■ DATASET CONTENT:
######
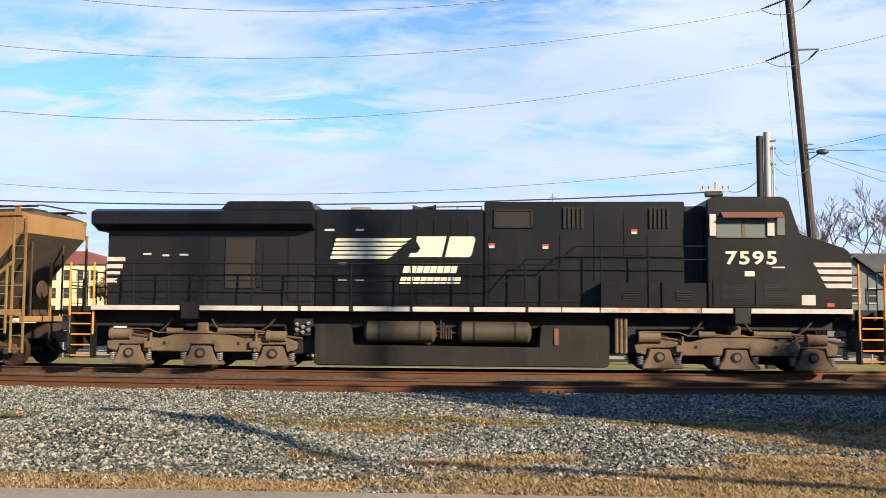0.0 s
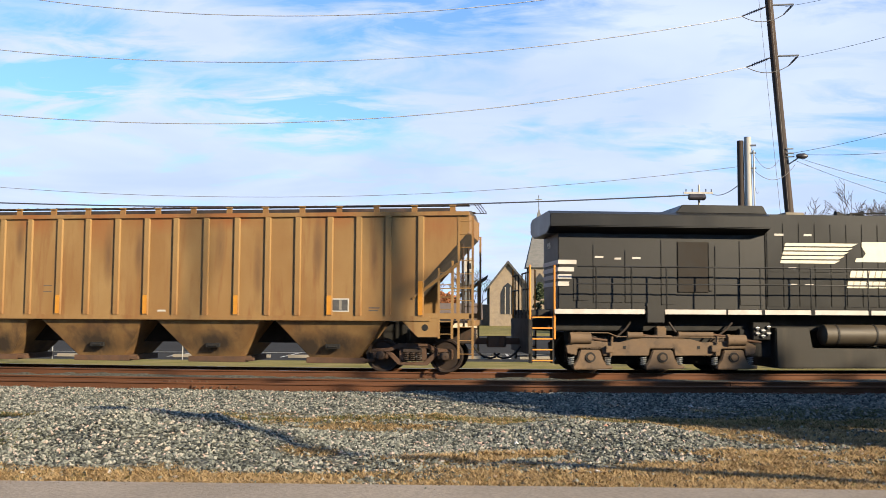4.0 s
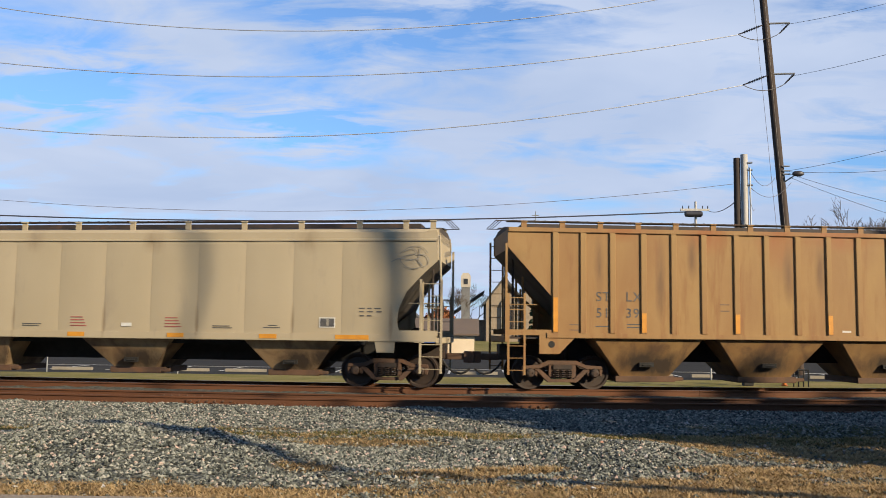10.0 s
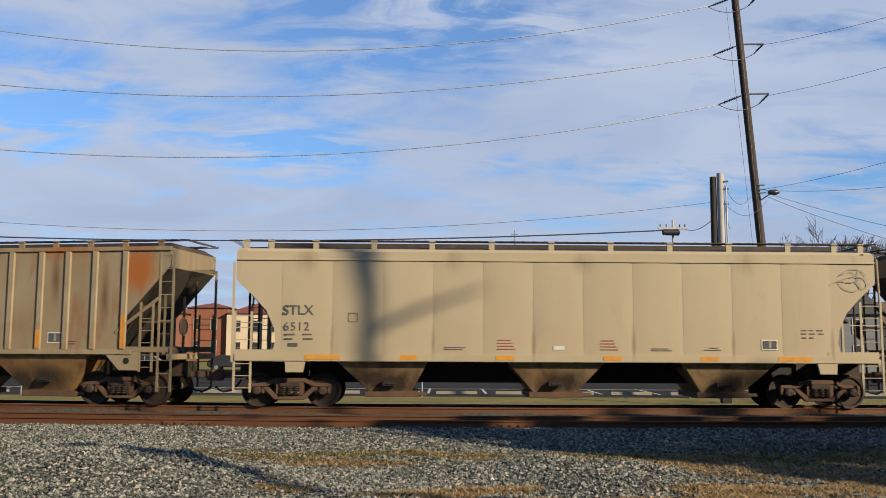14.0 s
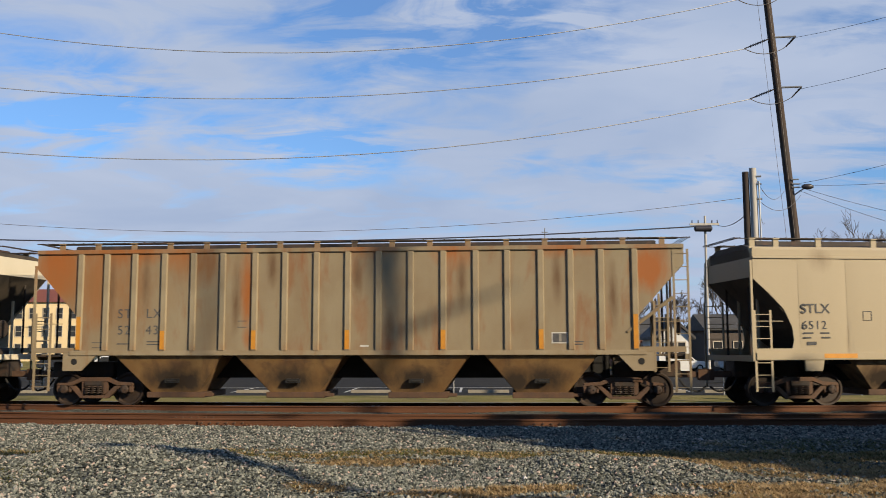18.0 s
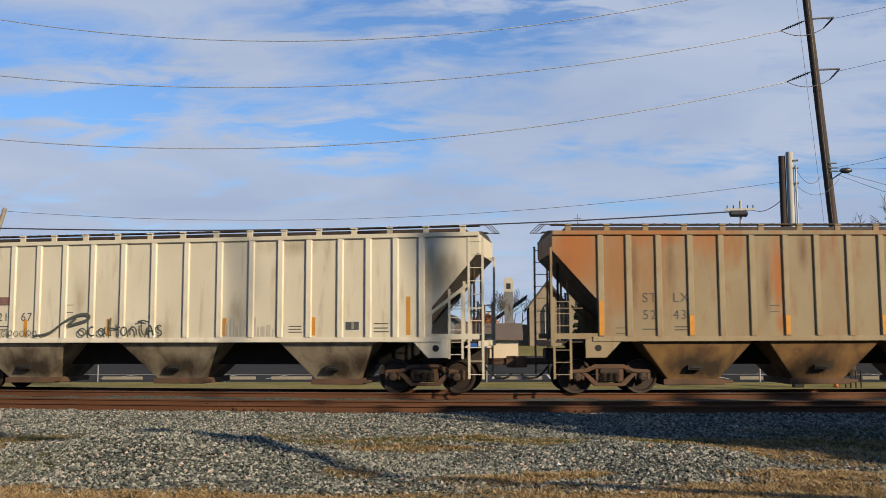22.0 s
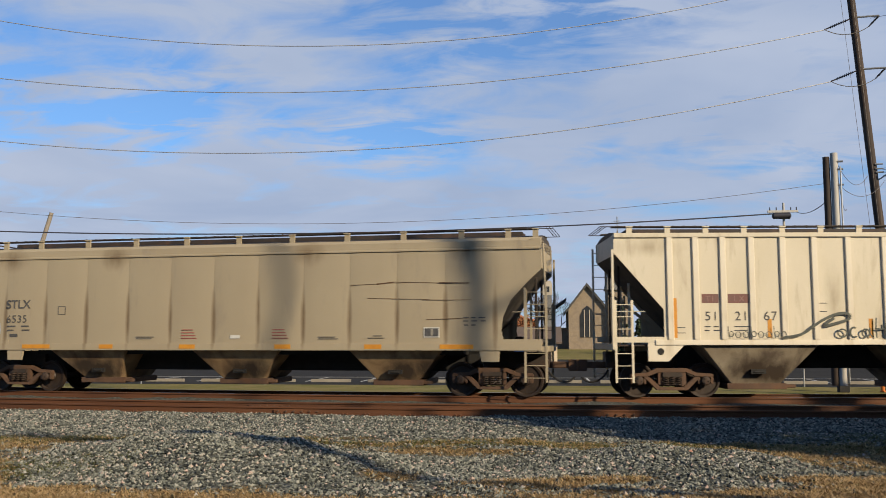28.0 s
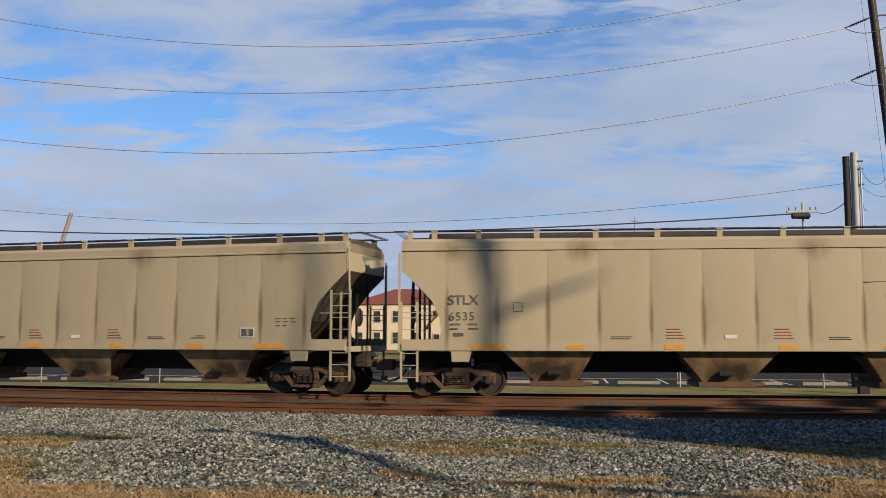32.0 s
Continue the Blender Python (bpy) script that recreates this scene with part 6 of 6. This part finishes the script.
######
■ THE EXERCISE: The listing above needs to be output again exactly. Don't include the pictures.

■ CORRECT ANSWER:
0.0 s
4.0 s
10.0 s
14.0 s
18.0 s
22.0 s
28.0 s
32.0 s
Continue the Blender Python (bpy) script that recreates this scene with part 6 of 6. This part finishes the script.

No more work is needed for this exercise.